“I never lose. I either win or learn.”
Sales professionals come in many forms -- business development, inside sales, pre-sales, sales enablement, field sales, post sales, customer relationship management (CRM) and more. The list is endless. They indulge in solution sales, product sales, relationship selling and experience sales, but no matter what form or designation they appear in, the goal remains the same: Revenue.
Sales is a very vast domain. It’s the only function on which organisations run. In short, if sale works, then revenue flows and if money flows, then the organisation flourishes.
However, it is also dependent on external factors for a successful functioning.
Industry performance, prospect budgets to the level of prospect mentality and thought process impact the effectiveness of the sales function.
A salesperson’s skill set amongst other internal factors like quality of product/service and inter-departmental efficiency contributes to sales effectiveness majorly.
The very thrill of meeting new people, personalities, the high of winning a deal and the adventure of exploring new cultures and places is a different ball game altogether.
The answer to this is many folds. You might be a born salesperson and have a natural flair for sales, you learn through experience of working in the same industry over decades and ultimately know the right ticks to closing a deal or you simply thank your stars because your product/service sells itself with minimal efforts.
There is no right answer to this. Everything works and might not work.
Over my years of experience, I have had the chance to work with bosses who had an altogether different approach to sales.
My former boss believed that one must first sell oneself, then the company and the product/service after which closures will follow. On the other hand, my current boss affirms that the moment sales becomes a cost center instead of a revenue centre, something is wrong.
While interviewing candidates, I always ask them what are the key skill sets one must possess to sell anything and in reply I get answers like confidence, presentation skills, excellent communication, follow-ups and many more.
While all of these are correct, here are a few guide points for Sales 101 I jot down from my experiences.
DISCLAIMER: The suggestions are purely based on my experience. The author does not say if it is right or wrong. (See what I did there? I just sold you my blog!)

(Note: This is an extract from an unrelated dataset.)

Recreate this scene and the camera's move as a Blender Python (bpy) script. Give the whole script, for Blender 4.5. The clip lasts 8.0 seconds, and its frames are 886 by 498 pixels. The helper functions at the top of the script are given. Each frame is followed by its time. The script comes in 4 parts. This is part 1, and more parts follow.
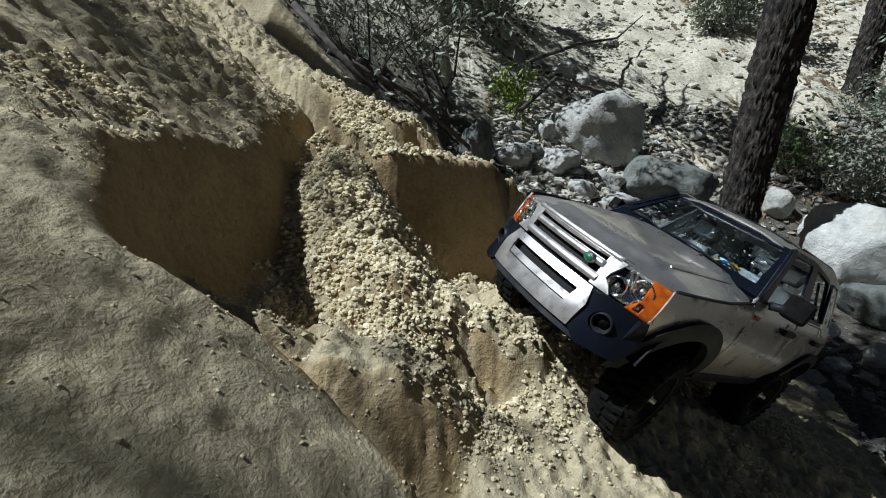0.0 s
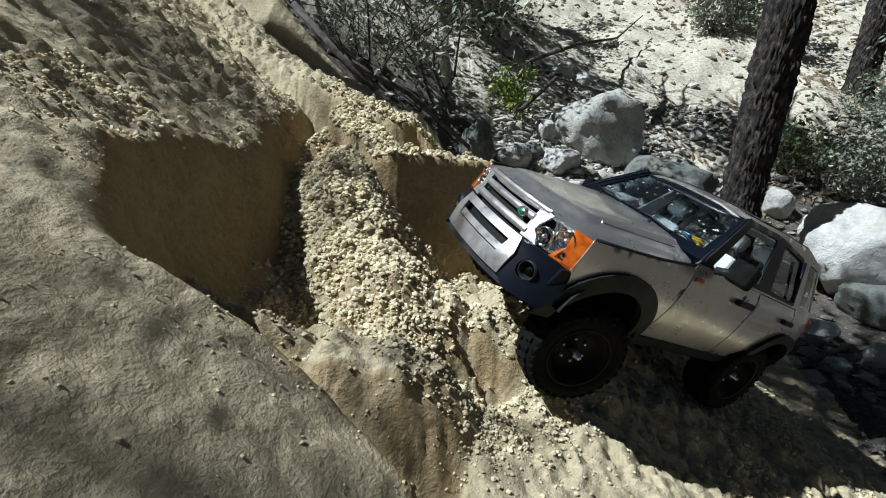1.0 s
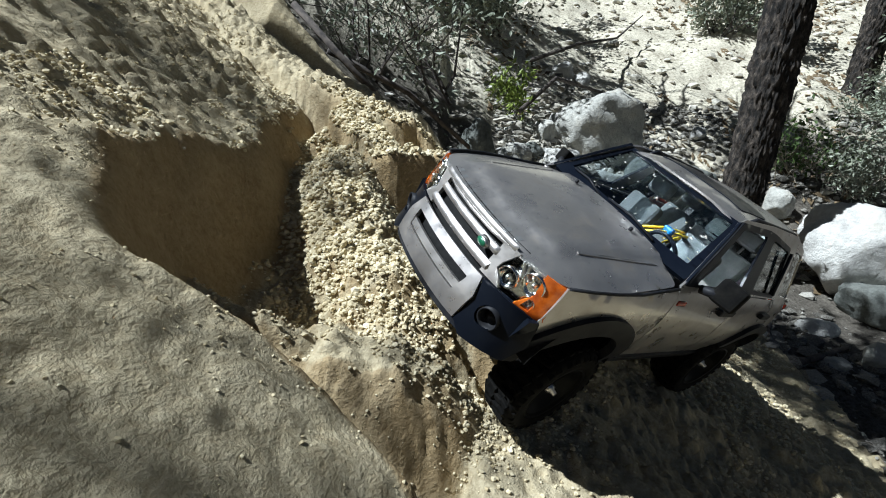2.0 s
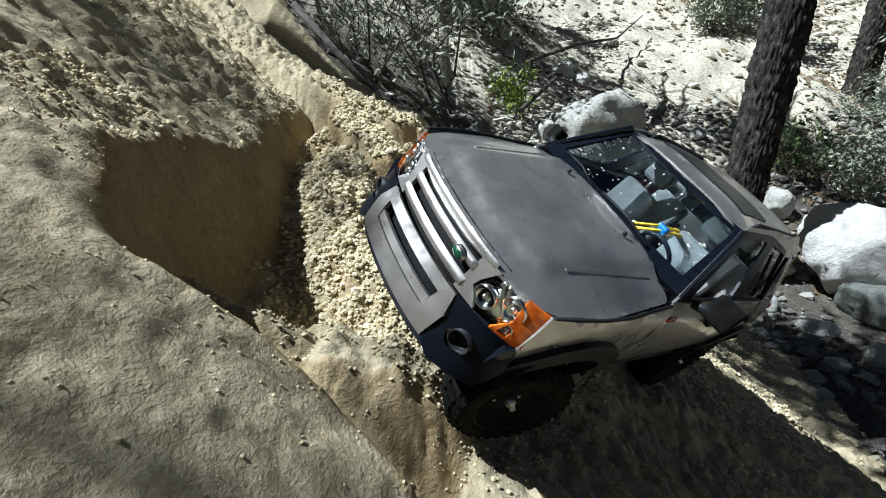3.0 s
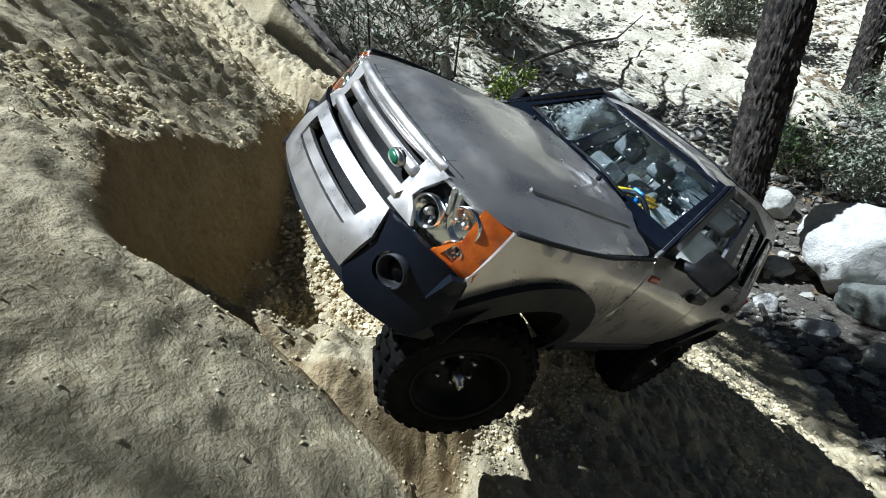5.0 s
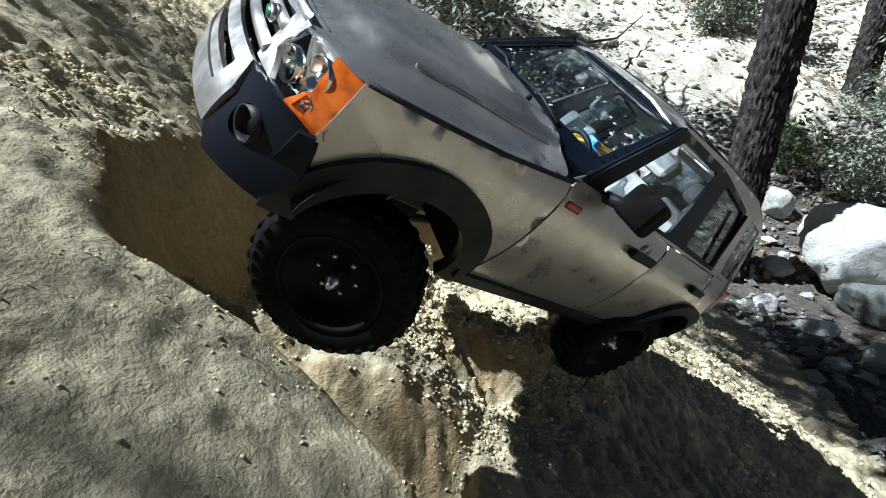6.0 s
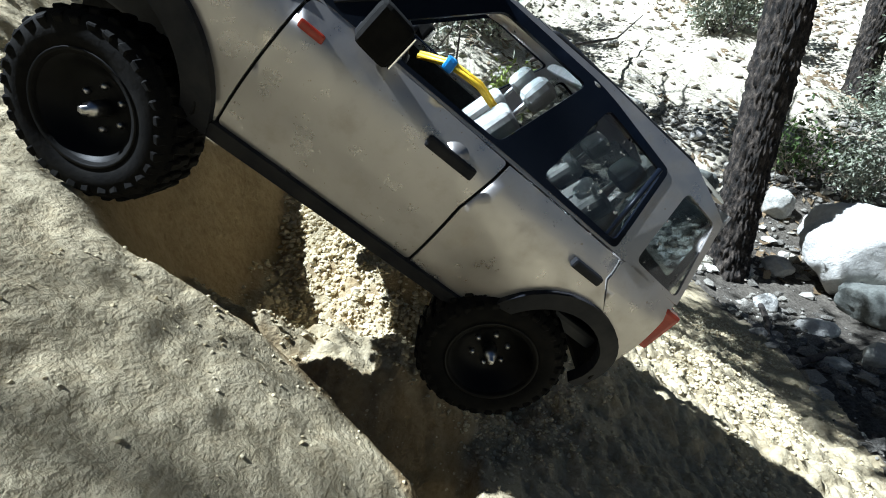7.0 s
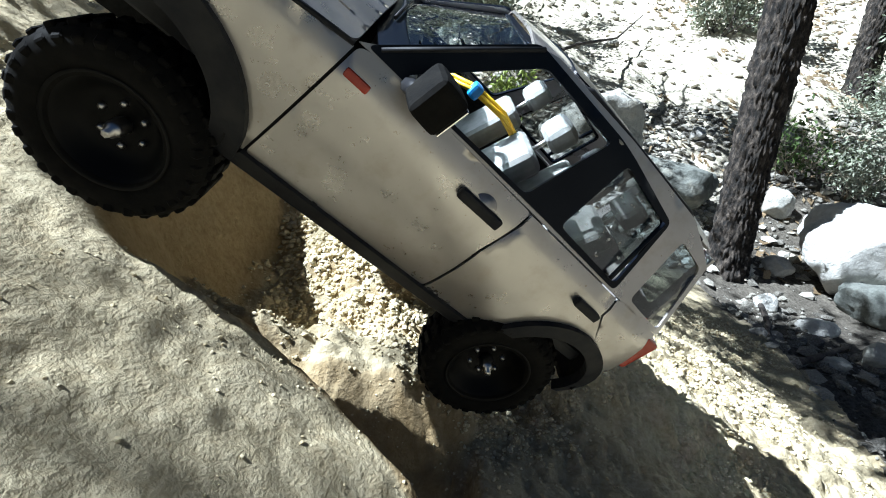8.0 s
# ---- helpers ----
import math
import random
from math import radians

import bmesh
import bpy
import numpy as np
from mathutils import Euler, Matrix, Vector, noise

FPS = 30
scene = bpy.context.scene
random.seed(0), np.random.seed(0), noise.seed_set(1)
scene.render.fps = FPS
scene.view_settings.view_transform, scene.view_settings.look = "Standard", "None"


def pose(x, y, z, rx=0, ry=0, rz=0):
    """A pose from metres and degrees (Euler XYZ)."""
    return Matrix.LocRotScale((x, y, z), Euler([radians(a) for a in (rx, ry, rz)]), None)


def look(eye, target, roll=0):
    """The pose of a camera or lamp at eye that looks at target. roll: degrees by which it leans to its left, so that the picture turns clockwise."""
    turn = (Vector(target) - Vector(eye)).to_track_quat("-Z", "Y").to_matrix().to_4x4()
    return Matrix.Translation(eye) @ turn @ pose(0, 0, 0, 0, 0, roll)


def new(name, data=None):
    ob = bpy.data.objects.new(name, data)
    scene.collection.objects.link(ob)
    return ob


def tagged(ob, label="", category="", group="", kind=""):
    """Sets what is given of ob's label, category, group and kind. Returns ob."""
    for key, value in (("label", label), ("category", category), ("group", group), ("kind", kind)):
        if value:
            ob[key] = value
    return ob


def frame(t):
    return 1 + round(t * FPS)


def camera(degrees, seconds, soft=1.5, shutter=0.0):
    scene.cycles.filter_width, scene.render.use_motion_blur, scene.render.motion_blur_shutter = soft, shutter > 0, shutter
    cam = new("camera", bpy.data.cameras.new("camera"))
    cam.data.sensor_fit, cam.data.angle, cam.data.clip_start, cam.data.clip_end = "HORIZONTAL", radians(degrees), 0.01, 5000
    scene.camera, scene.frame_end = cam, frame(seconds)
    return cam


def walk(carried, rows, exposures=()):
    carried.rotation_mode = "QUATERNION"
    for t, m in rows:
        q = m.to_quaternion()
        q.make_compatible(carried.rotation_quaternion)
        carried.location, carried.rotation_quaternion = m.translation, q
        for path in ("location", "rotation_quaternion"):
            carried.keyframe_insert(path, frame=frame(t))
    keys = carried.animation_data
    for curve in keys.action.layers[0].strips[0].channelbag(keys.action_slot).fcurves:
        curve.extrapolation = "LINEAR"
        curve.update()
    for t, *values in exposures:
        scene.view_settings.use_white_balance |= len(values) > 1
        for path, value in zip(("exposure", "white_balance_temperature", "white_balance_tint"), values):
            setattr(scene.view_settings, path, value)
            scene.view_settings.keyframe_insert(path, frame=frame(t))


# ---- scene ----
# camera: stands still, low over the sand, tilted down
cam = camera(88, 8.0, soft=1.0)
CAM = pose(0, 0, 0.40, 70, 0, 0)
walk(cam, [(0.0, CAM), (8.0, CAM)], exposures=[(0.0, 0.22, 5450, 6), (1.0, 0.50, 5450, 6), (1.5, 0.70, 5450, 6), (4.7, 0.87, 5300, 6), (6.0, 1.08, 5250, 6), (7.0, 1.42, 5250, 6), (8.0, 1.72, 5250, 6)])

# world and sun
SUN = Vector((-0.54, -0.04, 0.83)).normalized()
world = bpy.data.worlds.new("world")
scene.world = world
world.use_nodes = True
wn = world.node_tree
sky = wn.nodes.new("ShaderNodeTexSky")
sky.sky_type, sky.sun_disc = "NISHITA", False
sky.sun_elevation = math.asin(SUN.z)
sky.sun_rotation = math.atan2(SUN.x, SUN.y)
wn.links.new(sky.outputs[0], wn.nodes["Background"].inputs[0])
wn.nodes["Background"].inputs[1].default_value = 0.0078
sun = new("sun", bpy.data.lights.new("sun", "SUN"))
sun.data.energy, sun.data.angle, sun.data.color = 5.0, radians(0.53), (1.0, 0.965, 0.90)
sun.matrix_basis = look(SUN * 10, (0, 0, 0))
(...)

No matter what industry, one must always know what he/she is selling. Possessing industry knowledge can enable one to answer any query by a customer leaving him/her convinced (or not) on the product or service. This saves the salesperson the trouble of a follow-up meeting and results in a shorter closure cycle. What is the added benefit you may ask? If you know what you are selling, then you are automatically confident, your communication improves and so do your presentation skills.

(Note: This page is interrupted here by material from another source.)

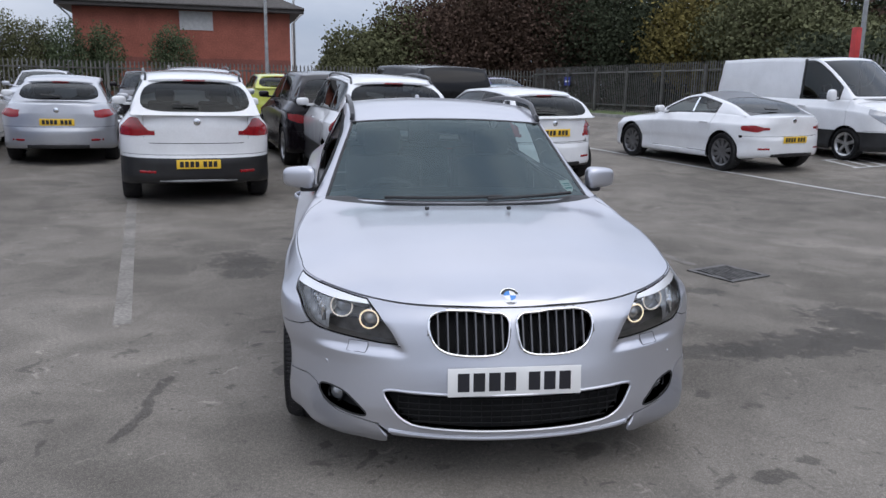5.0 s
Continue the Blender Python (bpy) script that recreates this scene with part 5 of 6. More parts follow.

No matter what one quotes, there will always be a competitor, who quotes less.
If you can justify your quoted price i.e communicate your value proposition effectively, then the client may agree to pay the extra delta you charge over your competitors. A clearcut path to more revenue!
Networking works like a charm for a salesperson. Irrespective of whether the deal closes or not, always keep in touch with your prospects, especially the enterprise. It is advisable to keep in touch with your network at least once a month. Meeting them over coffee, calling them for a casual chat and wishing them on occasions add that personal touch to your professional network. This becomes crucial so they remember you and if they hop organisations, they talk to someone who has a requirement in relation to your offerings. A word of caution, however, is do not go overboard so as to invade into their personal spaces forcing them to block you.

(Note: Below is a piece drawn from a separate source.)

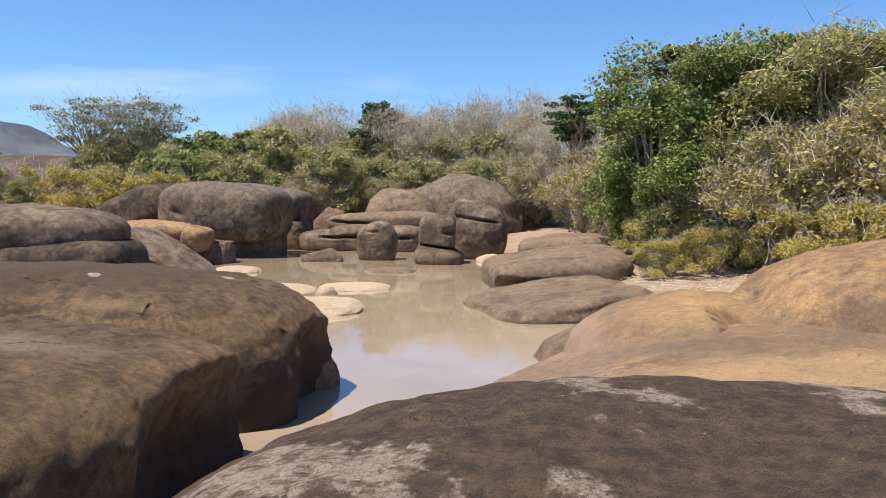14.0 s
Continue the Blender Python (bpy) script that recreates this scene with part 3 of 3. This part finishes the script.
def hill():
    u = np.linspace(0, 1, 160)
    v = np.linspace(0, 1, 20)
    x = -1800 + u * 1700
    ridge = 57 * np.exp(-(((x + 905) / 95) ** 2)) + 46 * np.exp(-(((x + 1060) / 160) ** 2)) + 40 * np.exp(-(((x + 720) / 160) ** 2)) + 18
    co = np.zeros((160, 20, 3))
    co[..., 0] = x[:, None]
    co[..., 1] = 900 + 300 * v[None, :]
    co[..., 2] = (ridge[:, None]) * np.sin(np.clip(v * 0.5, 0, 1) * np.pi)[None, :] + 3 + np.array([[9 * noise.fractal(Vector((a * 0.012, b * 3, 1)), 0.9, 2.1, 5) for b in v] for a in x]) * v[None, :]
    tagged(new("backdrop", grid_mesh("backdrop", co, HILL)), "distant bluish savanna hill beyond the trees", "hill", kind="structure")


hill()


def rise_material():
    m = Nodes("burnt_brown_slope", 1.0)
    c = m.mix(m.ramp(m.noise(0.25, 8, 0.7), 0.42, 0.6), (0.06, 0.044, 0.036), (0.125, 0.088, 0.066))
    return m.done(c)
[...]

The skill here is to know when and how to follow up. Should you make a call or write an email, and how frequently?
This depends on what stage of the sales funnel your prospect is placed. For a deal in the requirement gathering phase, we suggest you follow up once a week. For an opportunity, get a bit aggressive and touch base every two days to push them over to saying yes. A combination of email first, follow-up email and then a call is advisable at this stage of the funnel.
For a B2B segment, more email follow-ups than calls are recommended.
Be professional in emails, but avoid being overtly professional. A tinge of casualness can help you in the networking aspect and help establish the connection.
Sometimes you encounter hard negotiating customers. They negotiate on price or express to add more in the cart at the same price. This, amid severe competition and pricing. But you need to put your foot down and learn to say it is “not possible.” Saying “not possible” can also win you deals. The idea here is to be true to what you can deliver, not oversell or false sell. As this generation of customers prefers honesty, give it to them.
Keep the good, old excel away and move over to sales automation tools. Not only do they automate redundant tasks, but also ensure that you do not miss out on any lead. They save more time, you can reach out to more prospects, which results in more closures. Established tools like HubSpot, Salesforce, Marketo (or any others that your organisation uses) are a boon to sales. Use them.
Keep a track of the latest happenings in the industry and competitors. This will give them an impression that you are knowledgeable in client meetings. They will trust you more and establish a belief system. It’s a cakewalk to closure once this is done.